DESCRIPTION OF THE TASK >>
Extract each line of the material that follows exactly and omit its pictures.
---------- SUPPLIED INFORMATION
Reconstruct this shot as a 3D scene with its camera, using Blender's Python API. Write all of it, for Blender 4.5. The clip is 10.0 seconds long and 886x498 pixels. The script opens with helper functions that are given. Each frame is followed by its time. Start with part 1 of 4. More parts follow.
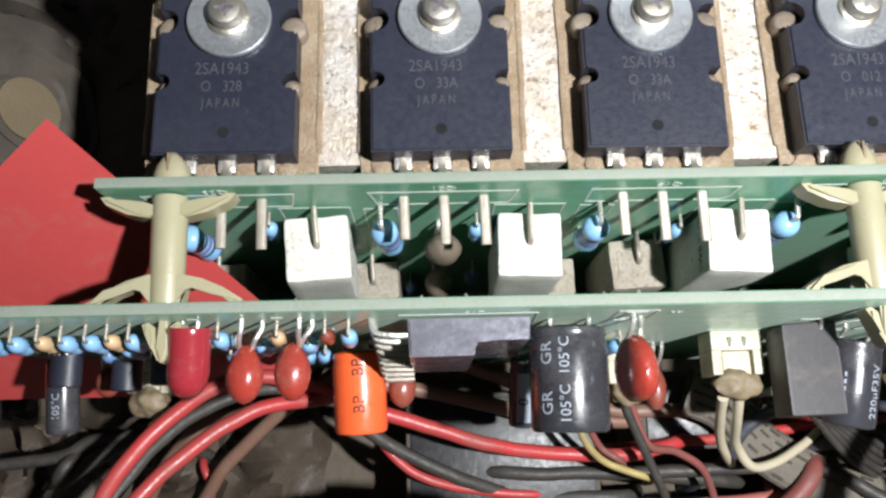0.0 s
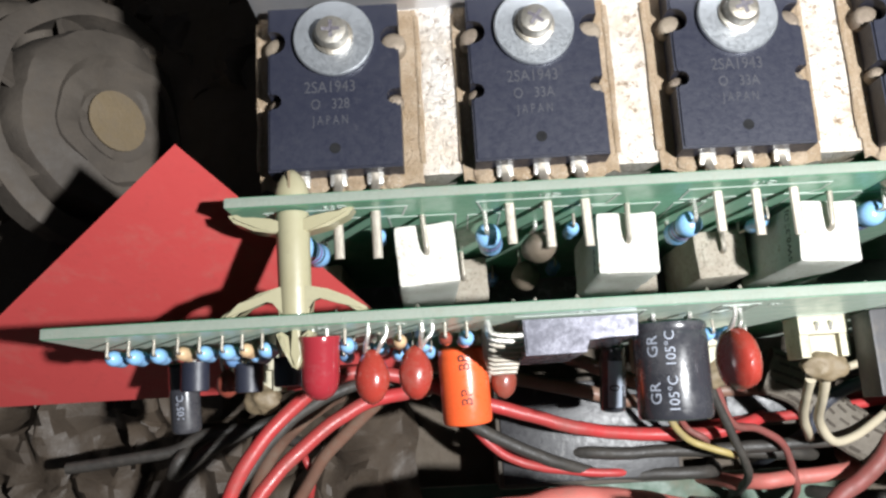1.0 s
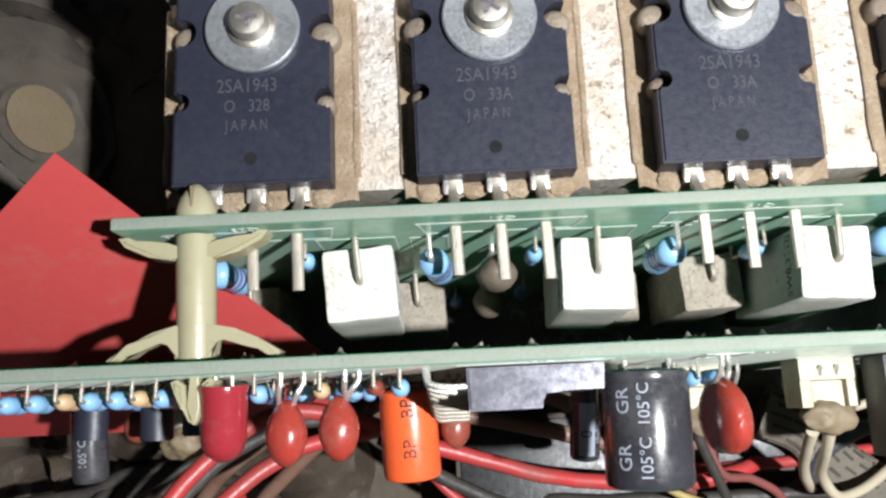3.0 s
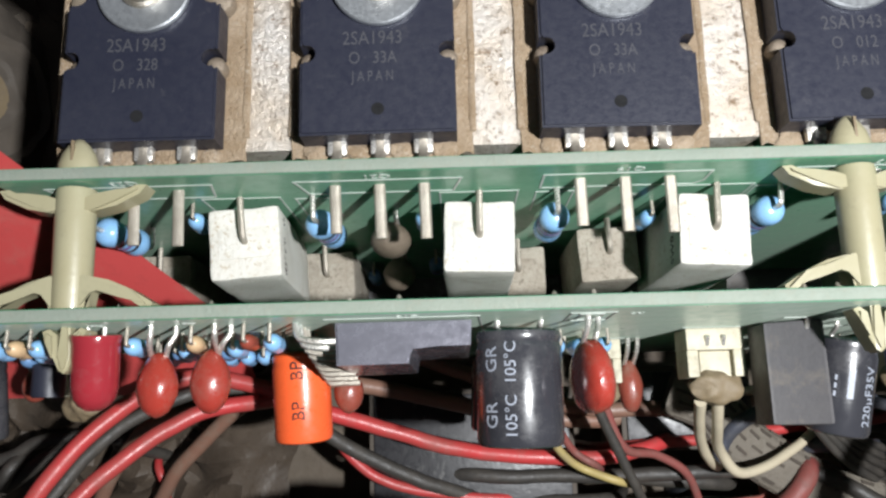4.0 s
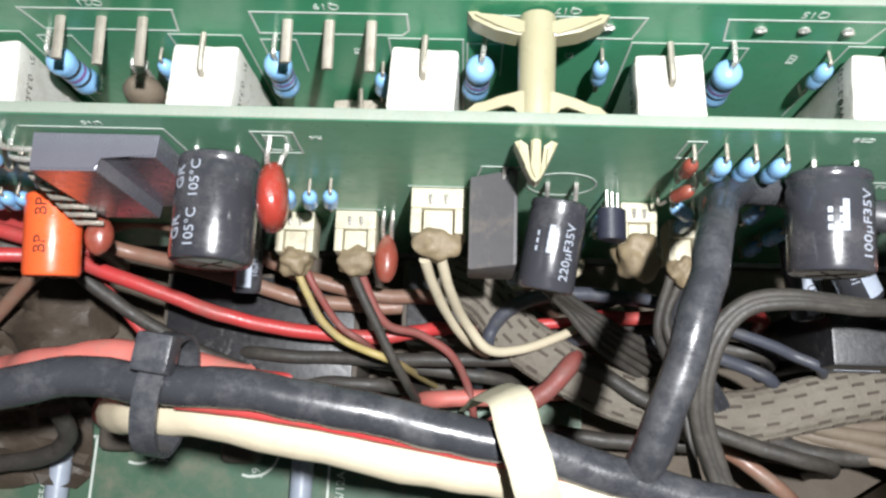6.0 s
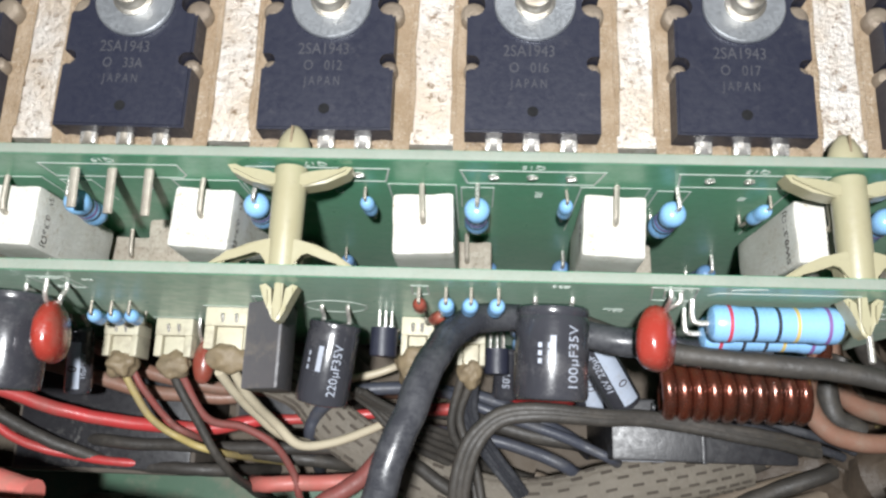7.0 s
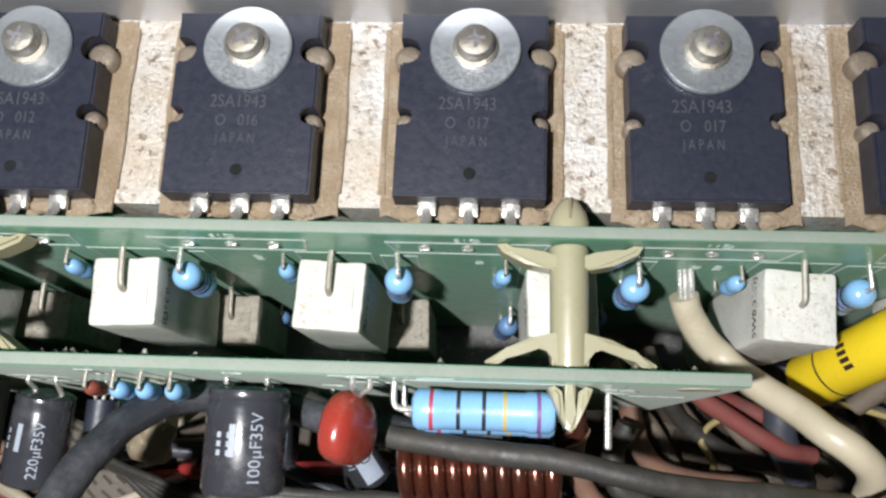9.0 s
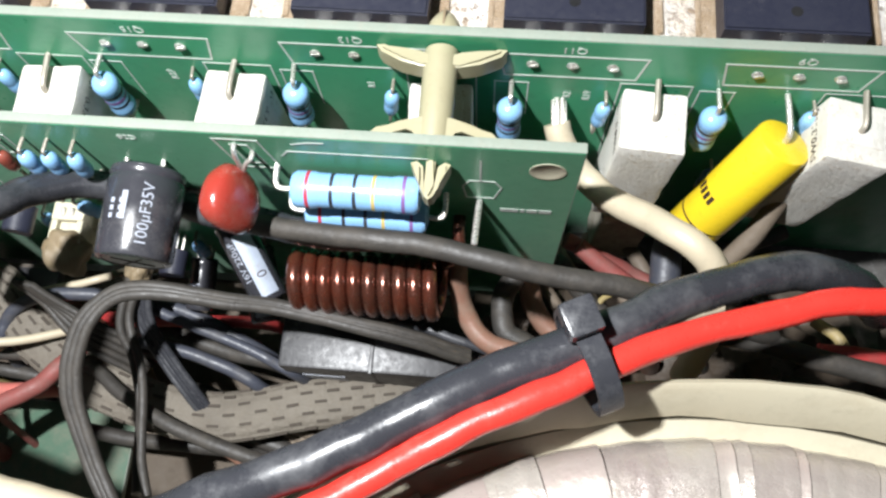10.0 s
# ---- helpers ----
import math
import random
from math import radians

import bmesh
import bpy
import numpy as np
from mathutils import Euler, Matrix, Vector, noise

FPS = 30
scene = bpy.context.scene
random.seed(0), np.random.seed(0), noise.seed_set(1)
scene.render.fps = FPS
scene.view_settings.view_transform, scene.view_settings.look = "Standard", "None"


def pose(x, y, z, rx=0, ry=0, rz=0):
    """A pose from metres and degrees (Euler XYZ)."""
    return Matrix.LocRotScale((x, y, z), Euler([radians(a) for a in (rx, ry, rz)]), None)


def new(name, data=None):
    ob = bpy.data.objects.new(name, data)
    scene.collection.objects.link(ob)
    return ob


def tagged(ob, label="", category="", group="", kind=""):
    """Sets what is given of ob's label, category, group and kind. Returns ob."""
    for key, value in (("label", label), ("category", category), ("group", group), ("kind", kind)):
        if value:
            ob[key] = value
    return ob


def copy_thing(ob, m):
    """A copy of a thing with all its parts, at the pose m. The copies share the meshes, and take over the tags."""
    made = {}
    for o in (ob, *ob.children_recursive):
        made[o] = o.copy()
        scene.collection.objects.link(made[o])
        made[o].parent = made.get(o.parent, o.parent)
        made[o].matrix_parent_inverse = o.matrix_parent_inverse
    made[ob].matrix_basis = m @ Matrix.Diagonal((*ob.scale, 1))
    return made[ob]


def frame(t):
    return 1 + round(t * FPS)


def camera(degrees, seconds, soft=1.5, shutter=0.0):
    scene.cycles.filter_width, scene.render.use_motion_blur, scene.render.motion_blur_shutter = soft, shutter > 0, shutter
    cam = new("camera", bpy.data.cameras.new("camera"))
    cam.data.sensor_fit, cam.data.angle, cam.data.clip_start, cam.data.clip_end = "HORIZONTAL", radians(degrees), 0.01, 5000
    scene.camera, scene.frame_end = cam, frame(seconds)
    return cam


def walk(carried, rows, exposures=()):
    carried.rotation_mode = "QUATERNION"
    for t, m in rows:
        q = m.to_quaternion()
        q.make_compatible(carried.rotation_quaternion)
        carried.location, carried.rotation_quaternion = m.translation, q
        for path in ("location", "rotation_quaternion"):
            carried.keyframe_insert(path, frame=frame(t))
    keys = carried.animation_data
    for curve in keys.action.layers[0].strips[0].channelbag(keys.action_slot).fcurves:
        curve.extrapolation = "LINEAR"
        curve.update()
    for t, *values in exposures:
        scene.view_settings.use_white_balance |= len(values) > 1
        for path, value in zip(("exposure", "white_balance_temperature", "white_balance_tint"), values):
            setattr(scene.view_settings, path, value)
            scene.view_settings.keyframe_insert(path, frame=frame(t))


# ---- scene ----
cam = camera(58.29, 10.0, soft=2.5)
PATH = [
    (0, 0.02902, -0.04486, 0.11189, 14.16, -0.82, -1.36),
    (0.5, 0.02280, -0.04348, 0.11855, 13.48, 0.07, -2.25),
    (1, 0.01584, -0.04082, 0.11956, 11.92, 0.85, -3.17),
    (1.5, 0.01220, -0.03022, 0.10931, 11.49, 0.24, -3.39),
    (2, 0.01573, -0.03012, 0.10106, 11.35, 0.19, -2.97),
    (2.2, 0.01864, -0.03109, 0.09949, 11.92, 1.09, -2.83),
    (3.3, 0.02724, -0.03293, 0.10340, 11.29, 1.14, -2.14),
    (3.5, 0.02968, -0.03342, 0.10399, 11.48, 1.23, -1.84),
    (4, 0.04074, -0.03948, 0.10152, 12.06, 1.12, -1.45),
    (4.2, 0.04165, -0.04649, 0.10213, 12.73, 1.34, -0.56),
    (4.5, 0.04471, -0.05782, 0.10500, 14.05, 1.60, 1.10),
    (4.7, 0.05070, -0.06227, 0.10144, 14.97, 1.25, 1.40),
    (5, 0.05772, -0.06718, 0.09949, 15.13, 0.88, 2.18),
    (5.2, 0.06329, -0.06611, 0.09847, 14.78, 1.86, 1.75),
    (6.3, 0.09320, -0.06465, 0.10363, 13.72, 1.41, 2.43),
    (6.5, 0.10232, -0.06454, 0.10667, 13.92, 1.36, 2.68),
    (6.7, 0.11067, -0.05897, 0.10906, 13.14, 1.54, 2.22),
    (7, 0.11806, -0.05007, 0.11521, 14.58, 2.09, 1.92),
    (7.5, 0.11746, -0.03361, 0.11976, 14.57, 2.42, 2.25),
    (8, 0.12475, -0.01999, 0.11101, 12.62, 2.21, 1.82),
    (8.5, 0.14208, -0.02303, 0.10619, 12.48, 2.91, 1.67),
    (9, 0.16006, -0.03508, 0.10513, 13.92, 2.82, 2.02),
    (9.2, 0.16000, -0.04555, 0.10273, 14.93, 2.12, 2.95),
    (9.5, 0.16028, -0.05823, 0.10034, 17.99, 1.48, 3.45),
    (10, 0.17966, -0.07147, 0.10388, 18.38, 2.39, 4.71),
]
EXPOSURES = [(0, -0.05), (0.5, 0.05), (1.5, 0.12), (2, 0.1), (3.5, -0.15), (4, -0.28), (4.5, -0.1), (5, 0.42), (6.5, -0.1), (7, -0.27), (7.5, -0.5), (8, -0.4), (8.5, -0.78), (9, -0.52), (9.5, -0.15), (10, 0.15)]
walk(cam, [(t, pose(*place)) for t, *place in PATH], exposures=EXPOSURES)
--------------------
COMPLETED EXERCISE >>
Reconstruct this shot as a 3D scene with its camera, using Blender's Python API. Write all of it, for Blender 4.5. The clip is 10.0 seconds long and 886x498 pixels. The script opens with helper functions that are given. Each frame is followed by its time. Start with part 1 of 4. More parts follow.
0.0 s
1.0 s
3.0 s
4.0 s
6.0 s
7.0 s
9.0 s
10.0 s
# ---- helpers ----
import math
import random
from math import radians

import bmesh
import bpy
import numpy as np
from mathutils import Euler, Matrix, Vector, noise

FPS = 30
scene = bpy.context.scene
random.seed(0), np.random.seed(0), noise.seed_set(1)
scene.render.fps = FPS
scene.view_settings.view_transform, scene.view_settings.look = "Standard", "None"


def pose(x, y, z, rx=0, ry=0, rz=0):
    """A pose from metres and degrees (Euler XYZ)."""
    return Matrix.LocRotScale((x, y, z), Euler([radians(a) for a in (rx, ry, rz)]), None)


def new(name, data=None):
    ob = bpy.data.objects.new(name, data)
    scene.collection.objects.link(ob)
    return ob


def tagged(ob, label="", category="", group="", kind=""):
    """Sets what is given of ob's label, category, group and kind. Returns ob."""
    for key, value in (("label", label), ("category", category), ("group", group), ("kind", kind)):
        if value:
            ob[key] = value
    return ob


def copy_thing(ob, m):
    """A copy of a thing with all its parts, at the pose m. The copies share the meshes, and take over the tags."""
    made = {}
    for o in (ob, *ob.children_recursive):
        made[o] = o.copy()
        scene.collection.objects.link(made[o])
        made[o].parent = made.get(o.parent, o.parent)
        made[o].matrix_parent_inverse = o.matrix_parent_inverse
    made[ob].matrix_basis = m @ Matrix.Diagonal((*ob.scale, 1))
    return made[ob]


def frame(t):
    return 1 + round(t * FPS)


def camera(degrees, seconds, soft=1.5, shutter=0.0):
    scene.cycles.filter_width, scene.render.use_motion_blur, scene.render.motion_blur_shutter = soft, shutter > 0, shutter
    cam = new("camera", bpy.data.cameras.new("camera"))
    cam.data.sensor_fit, cam.data.angle, cam.data.clip_start, cam.data.clip_end = "HORIZONTAL", radians(degrees), 0.01, 5000
    scene.camera, scene.frame_end = cam, frame(seconds)
    return cam


def walk(carried, rows, exposures=()):
    carried.rotation_mode = "QUATERNION"
    for t, m in rows:
        q = m.to_quaternion()
        q.make_compatible(carried.rotation_quaternion)
        carried.location, carried.rotation_quaternion = m.translation, q
        for path in ("location", "rotation_quaternion"):
            carried.keyframe_insert(path, frame=frame(t))
    keys = carried.animation_data
    for curve in keys.action.layers[0].strips[0].channelbag(keys.action_slot).fcurves:
        curve.extrapolation = "LINEAR"
        curve.update()
    for t, *values in exposures:
        scene.view_settings.use_white_balance |= len(values) > 1
        for path, value in zip(("exposure", "white_balance_temperature", "white_balance_tint"), values):
            setattr(scene.view_settings, path, value)
            scene.view_settings.keyframe_insert(path, frame=frame(t))


# ---- scene ----
cam = camera(58.29, 10.0, soft=2.5)
PATH = [
    (0, 0.02902, -0.04486, 0.11189, 14.16, -0.82, -1.36),
    (0.5, 0.02280, -0.04348, 0.11855, 13.48, 0.07, -2.25),
    (1, 0.01584, -0.04082, 0.11956, 11.92, 0.85, -3.17),
    (1.5, 0.01220, -0.03022, 0.10931, 11.49, 0.24, -3.39),
    (2, 0.01573, -0.03012, 0.10106, 11.35, 0.19, -2.97),
    (2.2, 0.01864, -0.03109, 0.09949, 11.92, 1.09, -2.83),
    (3.3, 0.02724, -0.03293, 0.10340, 11.29, 1.14, -2.14),
    (3.5, 0.02968, -0.03342, 0.10399, 11.48, 1.23, -1.84),
    (4, 0.04074, -0.03948, 0.10152, 12.06, 1.12, -1.45),
    (4.2, 0.04165, -0.04649, 0.10213, 12.73, 1.34, -0.56),
    (4.5, 0.04471, -0.05782, 0.10500, 14.05, 1.60, 1.10),
    (4.7, 0.05070, -0.06227, 0.10144, 14.97, 1.25, 1.40),
    (5, 0.05772, -0.06718, 0.09949, 15.13, 0.88, 2.18),
    (5.2, 0.06329, -0.06611, 0.09847, 14.78, 1.86, 1.75),
    (6.3, 0.09320, -0.06465, 0.10363, 13.72, 1.41, 2.43),
    (6.5, 0.10232, -0.06454, 0.10667, 13.92, 1.36, 2.68),
    (6.7, 0.11067, -0.05897, 0.10906, 13.14, 1.54, 2.22),
    (7, 0.11806, -0.05007, 0.11521, 14.58, 2.09, 1.92),
    (7.5, 0.11746, -0.03361, 0.11976, 14.57, 2.42, 2.25),
    (8, 0.12475, -0.01999, 0.11101, 12.62, 2.21, 1.82),
    (8.5, 0.14208, -0.02303, 0.10619, 12.48, 2.91, 1.67),
    (9, 0.16006, -0.03508, 0.10513, 13.92, 2.82, 2.02),
    (9.2, 0.16000, -0.04555, 0.10273, 14.93, 2.12, 2.95),
    (9.5, 0.16028, -0.05823, 0.10034, 17.99, 1.48, 3.45),
    (10, 0.17966, -0.07147, 0.10388, 18.38, 2.39, 4.71),
]
EXPOSURES = [(0, -0.05), (0.5, 0.05), (1.5, 0.12), (2, 0.1), (3.5, -0.15), (4, -0.28), (4.5, -0.1), (5, 0.42), (6.5, -0.1), (7, -0.27), (7.5, -0.5), (8, -0.4), (8.5, -0.78), (9, -0.52), (9.5, -0.15), (10, 0.15)]
walk(cam, [(t, pose(*place)) for t, *place in PATH], exposures=EXPOSURES)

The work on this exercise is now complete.